This is a one-day symposium organised by the editors of antiTHESIS and postgraduates in the Department of English with Cultural Studies at the University of Melbourne.
The symposium will bring together postgraduate scholars and creative writers from across Australia and overseas for a day of interdisciplinary debate and academic exchange.
"We invite papers which consider the momentum of excess, as a stimulus for subjective transformation and political upheaval, as a spur to rapture and revolution. Excess suggests the limits of knowledge, experience, language, production, consumption and power, and simultaneously the rejection and dissolution of such limits.
"Scholars and creative writers are invited to direct their contribution to one of the following themes:
- bodies and pleasure
- hedonism, decadence, the sublime
- the spectacle of excess
- censorship, discipline and regulation
- the subjective experience of excess as creative and destructive
- excess as a thematic and stylistic feature of literary production
- cultural forms of excess (for example, carnival, consumerism, fetishism, and technologies)
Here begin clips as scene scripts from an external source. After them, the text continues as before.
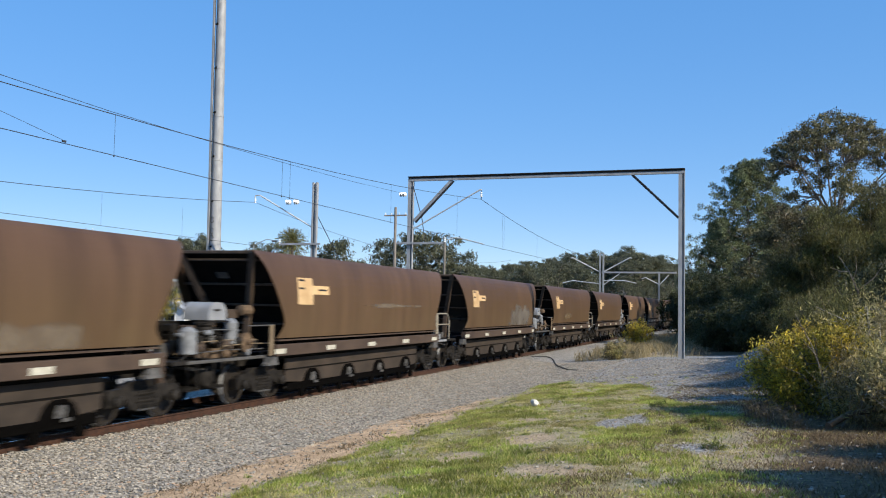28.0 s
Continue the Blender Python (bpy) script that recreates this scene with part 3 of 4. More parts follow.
def fit_out_equipment(wg):
    """Air brake gear on the front platform and handrails at the rear."""
    # domed reservoir cover
    dome = [(-0.42, 0.0), (-0.41, 0.14), (-0.37, 0.28), (-0.29, 0.37), (-0.16, 0.42), (0.16, 0.42), (0.29, 0.37), (0.37, 0.28), (0.41, 0.14), (0.42, 0.0)]
    t = part("reservoir", Shape().prism([(-3.12 + 0.84 * a, 1.98 + 0.95 * b) for a, b in dome], "x", 0.42, 1.10), M["tank"], wg, "pale grey domed air reservoir", True)
    part("slot", Shape().box(1.098, 1.108, -3.28, -3.02, 2.18, 2.23), M["letter"], t)
    rng = random.Random(4)
    for k in range(4):
        part("bellows", Shape().lathe([(-0.045, 0.17), (-0.03, 0.24), (0.03, 0.24), (0.045, 0.17)], (0.86, -3.3, 1.90 - 0.1 * k), "z", 14), M["bogie"], wg)
    for dy, dx, z, r in ((-2.45, 1.02, 1.72, 0.15), (-4.15, 1.05, 1.55, 0.19)):
        part("brake_valve", Shape().lathe([(-0.30, 0.06), (-0.28, r), (0.20, r), (0.26, r * 0.7), (0.30, 0.05)], (dx, dy, z), "z", 14), M["dull"], wg, "pale grey brake valve", True)
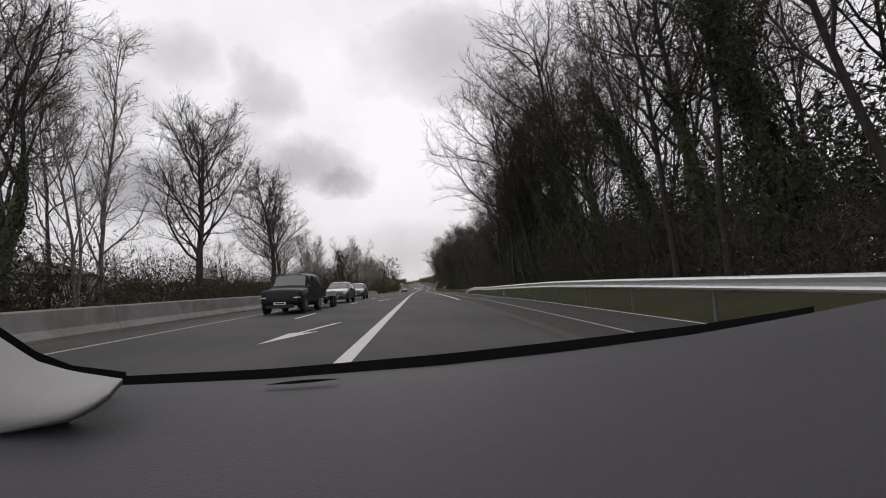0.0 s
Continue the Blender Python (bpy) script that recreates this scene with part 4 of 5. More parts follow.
def build_car(label, paint, shape, half=0.84, belt=0.93, sill=0.24, wheels=(1.18, -1.28), radius=0.3, glass_front=(0.35, 1.0), glass_rear=(-1.72, -1.3), side_glass=((-1.15, -0.1), (-0.02, 0.72)), plate="plate", name="car", tail="red_lens"):
    """A hatchback along +y (its front). shape: rows (y, top, half width of the top) from rear to front."""
    car = thing(name, label, "car")
    y0, y1 = shape[0][0], shape[-1][0]
    ys = sorted({*np.linspace(y0, y1, 25).round(4).tolist(), *[r[0] for r in shape]})
    verts, faces, k = [], [], 0

    def section(y):
        top, wide = car_top(shape, y)
        end = min((y - y0), (y1 - y))
        r = 1.0 - 0.13 * max(0.0, 1 - end / 0.45) ** 2.0
        b = min(belt, top - 0.06)
        h = half * r
        return [(0, sill), (h * 0.88, sill), (h * 0.985, sill + 0.1), (h, 0.52), (h * 0.995, 0.68), (h * 0.97, b), (min(wide, h * 0.96), max(b + 0.03, top - 0.07)),
                (min(wide, h * 0.96) - 0.07, top - 0.012), (min(wide, h) * 0.5, top + 0.012), (0, top + 0.018)]

    for y in ys:
        sec = section(y)
        ring = [(x, y, z) for x, z in sec] + [(-x, y, z) for x, z in sec[-2:0:-1]]
        k = len(ring)
        verts += ring
    for i in range(len(ys) - 1):
        for j in range(k):
            p, q = i * k + j, i * k + (j + 1) % k
            faces.append((p, q, q + k, p + k))
    faces.append(tuple(range(k)))
    faces.append(tuple(range((len(ys) - 1) * k, len(ys) * k))[::-1])
    body = raw("body", verts, faces, paint, True)
    body.validate()
    bm = bmesh.new()
    bm.from_mesh(body)
    bmesh.ops.recalc_face_normals(bm, faces=bm.faces)
    bm.to_mesh(body)
    bm.free()
    part("body", body, car)

    def top_patch(pname, a, b, inset, mat, lift=0.012):
        v, f = [], []
        n, m = 7, 8
        for i in range(n + 1):
            y = a + (b - a) * i / n
            top, wide = car_top(shape, y)
            for j in range(m + 1):
                u = -1 + 2 * j / m
                w = (min(wide, half * 0.96) - inset)
                x = u * w
                drop = 0.018 - 0.03 * abs(u) - 0.05 * max(0.0, abs(u) - 0.85)
                v.append((x, y, top + drop + lift))
        for i in range(n):
            for j in range(m):
                p = i * (m + 1) + j
                f.append((p, p + 1, p + m + 2, p + m + 1))
        return part(pname, raw(pname, v, f, mat, True), car)

    top_patch("windscreen", glass_front[0], glass_front[1], 0.05, M["windscreen"])
    rear = top_patch("rear_window", glass_rear[0], glass_rear[1], 0.1, M["glass"])
    for sgn in (-1, 1):
        for a, b in side_glass:
            v, f = [], []
            n = 5
            for i in range(n + 1):
                y = a + (b - a) * i / n
                top, wide = car_top(shape, y)
                w0, w1, z0, z1 = half * 0.97, min(wide, half * 0.96), belt + 0.02, top - 0.1
                z1 = max(z1, z0 + 0.02)
                for q in (0.0, 1.0):
                    t = q * (z1 - z0) / max(0.05, (top - 0.07 - belt))
                    v.append((sgn * (w0 + (w1 - w0) * t + 0.008), y, z0 + (z1 - z0) * q))
            for i in range(n):
                f.append((2 * i, 2 * i + 1, 2 * i + 3, 2 * i + 2))
            part("side_window", raw("side_window", v, f, M["glass"]), car)
    # wheels
    for y in wheels:
        for sgn in (-1, 1):
            bm = bmesh.new()
            bmesh.ops.create_cone(bm, cap_ends=True, segments=24, radius1=radius, radius2=radius, depth=0.2, matrix=Matrix.Rotation(math.pi / 2, 4, "Y"))
            bmesh.ops.bevel(bm, geom=[e for e in bm.edges if abs(e.verts[0].co.x - e.verts[1].co.x) < 1e-5], offset=0.025, segments=2, affect="EDGES")
            tyre = part("wheel", to_mesh(bm, "wheel", M["tyre"], False), car, "black rubber tyre", Matrix.Translation((sgn * (half - 0.085), y, radius)))
            bm = bmesh.new()
            bmesh.ops.create_cone(bm, cap_ends=True, segments=20, radius1=radius * 0.64, radius2=radius * 0.6, depth=0.02, matrix=Matrix.Rotation(math.pi / 2, 4, "Y"))
            for kk in range(5):
                a = kk * 2 * math.pi / 5
                box(bm, 0.0, 0.02, -0.02, 0.02, 0.02, radius * 0.6)
                for vtx in bm.verts[-8:]:
                    yy, zz = vtx.co.y, vtx.co.z
                    vtx.co.y, vtx.co.z = yy * math.cos(a) - zz * math.sin(a), yy * math.sin(a) + zz * math.cos(a)
            part("rim", to_mesh(bm, "rim", M["rim"]), tyre, "silver wheel rim", Matrix.Translation((sgn * 0.1, 0, 0)))
            bm = bmesh.new()
            bmesh.ops.create_cone(bm, cap_ends=True, segments=24, radius1=radius + 0.055, radius2=radius + 0.055, depth=0.03, matrix=Matrix.Rotation(math.pi / 2, 4, "Y"))
            part("wheel_arch", to_mesh(bm, "wheel_arch", M["black_plastic"]), car, m=Matrix.Translation((sgn * (half - 0.008), y, radius + 0.02)))

    def fit(pname, mat, x, y, z, sx, sy, sz, lab="", bevel=0.02, parent=None):
        bm = bmesh.new()
        box(bm, -sx / 2, sx / 2, -sy / 2, sy / 2, -sz / 2, sz / 2, bevel)
        return part(pname, to_mesh(bm, pname, M[mat]), parent or car, lab, Matrix.Translation((x, y, z)))

    fit("bumper", "black_plastic", 0, y0 + 0.08, 0.3, half * 1.5, 0.22, 0.12, "black lower rear bumper", 0.03)
    fit("bumper", "black_plastic", 0, y1 - 0.06, 0.33, half * 1.3, 0.18, 0.16, "black lower front grille", 0.03)
    rear_plate = fit("number_plate", "plate", 0, y0 - 0.012, 0.62, 0.5, 0.03, 0.11, "", 0.006)
    fit("bar", "ink", 0, -0.017, 0.0, 0.38, 0.004, 0.05, "", 0.001, rear_plate)
    front_plate = fit("number_plate", plate, 0, y1 + 0.012, 0.45, 0.5, 0.03, 0.11, "", 0.006)
    fit("bar", "ink", 0, 0.017, 0.0, 0.38, 0.004, 0.05, "", 0.001, front_plate)
    fit("badge", "rim", 0, y0 - 0.005, 0.8, 0.09, 0.02, 0.06, "", 0.008)
    for sgn in (-1, 1):
        fit("tail_light", tail, sgn * (half - 0.13), y0 + 0.11, 0.87, 0.2, 0.18, 0.26, "red tail light" if tail == "red_lens" else "dark smoked tail light", 0.04)
        fit("headlight", "clear_lens", sgn * (half - 0.2), y1 - 0.12, 0.68, 0.3, 0.22, 0.15, "clear headlight", 0.05)
        mirror = fit("mirror", "black_plastic", sgn * (half + 0.08), glass_front[0] + 0.42, belt + 0.06, 0.18, 0.1, 0.13, "door mirror", 0.03)
    fit("wiper", "black_plastic", 0.06, glass_rear[0] + 0.1, car_top(shape, glass_rear[0] + 0.1)[0] + 0.035, 0.5, 0.02, 0.02, "", 0.004)
    return car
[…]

- political revolutions as the scene of real or imagined excess
- revolutions in the history of ideas (based on the concept of excess)
'We are pleased to announce that a limited amount of funding will be made available to subsidise the cost of travel for interstate participants.
"Excess: Rapture and Revolution" is the theme of volume 15 of antiTHESIS, Australia's longest-running interdisciplinary postgraduate journal. Presenters at the symposium will be encouraged to submit their work for publication in the fully-refereed 2005 edition of antiTHESIS.